There are five input values required to access the electron correction:

“year”: this is unfortunately a bit redundant, but you must provide the string “2016postVFP” when accessing this correction.
“ValType”: this input allows you to specify whether you would like to access the scale factor (“sf”) or one of its systematic uncertainty variations (“sfdown”, “sfup”).
“WorkingPoint”: this inputs allows you to specify which electron identification algorithm you are using.
- “RecoAbove20”, “RecoBelow20”: these names will access scale factors for the electron reconstruction algorithm for electrons with energy either above or below 20 GeV.
- “Veto”, “Loose”, “Medium”, “Tight”: these are the working points of the Electron\_cutBased identification algorithm.
- “wp80iso”, “wp80noiso”, “wp90iso”, “wp90noiso”: these are the working points of the MVA identification algorithm. The number indicates the efficiency for identifying true electrons (80% or 90%), and “iso”/“noiso” indicates whether or not isolation was included in the training variables for the MVA. In NanoAOD the branches for these identification algorithms look like Electron_mvaFall17V2*_WP*.
The \(\eta\) and \(p_T\) values for the electron. Both are to be provided as float values, and the electron’s \(p_T\) value must be larger than 10 GeV for the correction to be found.

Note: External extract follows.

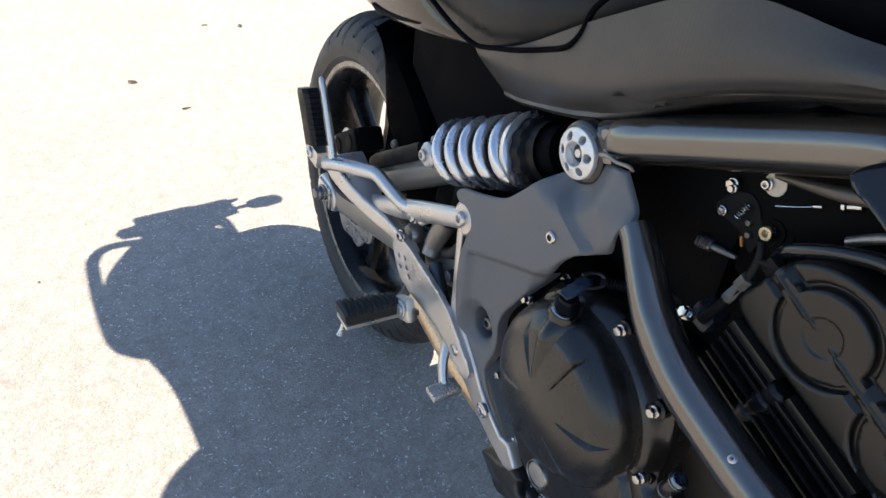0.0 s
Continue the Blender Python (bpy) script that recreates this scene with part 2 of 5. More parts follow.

The output will be a float that corresponds to a scale factor. The scale factor or one of its systematic variations should be multiplied onto the event weight. We will show this in an upcoming exercise.

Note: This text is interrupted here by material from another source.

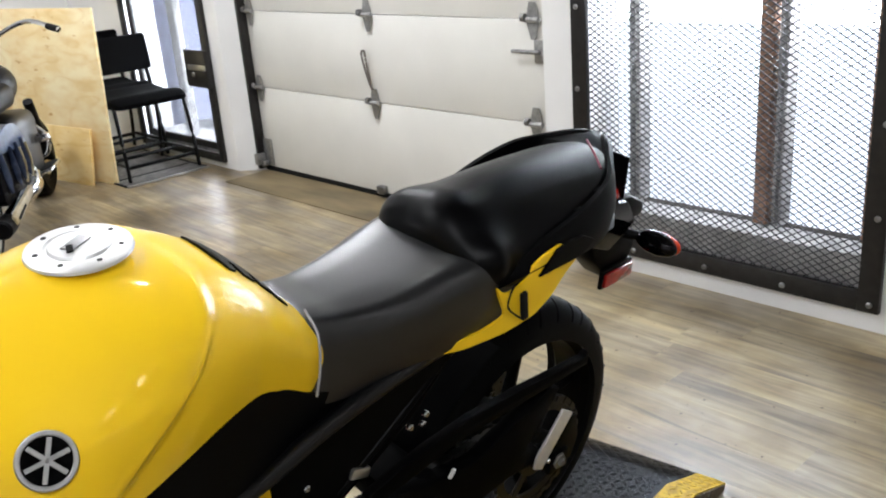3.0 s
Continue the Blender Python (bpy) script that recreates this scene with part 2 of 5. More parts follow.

Explore other correction files for jets, leptons, etc. The table below gives a basic map of what you expect to find in the different files:

This table gives a high-level summary of which types of corrections live in which JSON files
Correction type	Physics object	File
Collision	Pileup	puWeights
Detector response	Jets	jet_jerc, fatjet_jerc, jetvetomaps
Detector response	MET	met
Detector response	Taus	tau
Scale factors	Muons	muon_JPsi, muon_Z, muon_HighPt
Scale factors	Electrons	electron
Scale factors	Photons	photon
Scale factors	Taus	tau
Scale factors	Jets	btagging, ctagging, subjet_btagging, jmar

Software for accessing corrections

Install correctionlib

Open your python docker container and install correctionlib:

BASH

docker start -i my_python
pip install correctionlib

After pip installs any dependencies, you should see a message that version 2.6.1 has been installed:

OUTPUT

Successfully installed correctionlib-2.6.1

Download all the corrections files and unpack them:

BASH

wget https://opendata.cern.ch/eos/opendata/cms/corrections/jsonpog-integration-2016post.tar
tar -xf jsonpog-integration-2016post.tar
rm jsonpog-integration-2016post.tar

You should now see a folder called “POG” in your container with subdirectories for each CMS group:

BASH

ls POG/

OUTPUT

BTV  EGM  JME  LUM  MUO  TAU

In the final episode, we will see how to use the correctionlib package to access the corrections in the files

Key Points

The available 2016 corrections and a summary website can be accessed from the Open Data Portal (a “record” page for the corrections is forthcoming).
Mandatory corrections such as pileup and jet energy corrections are provided.
Scale factors for many reconstruction and identification algorithms are also provided.
The summary webpage is the best reference to understand the names, inputs, and outputs of the corrections.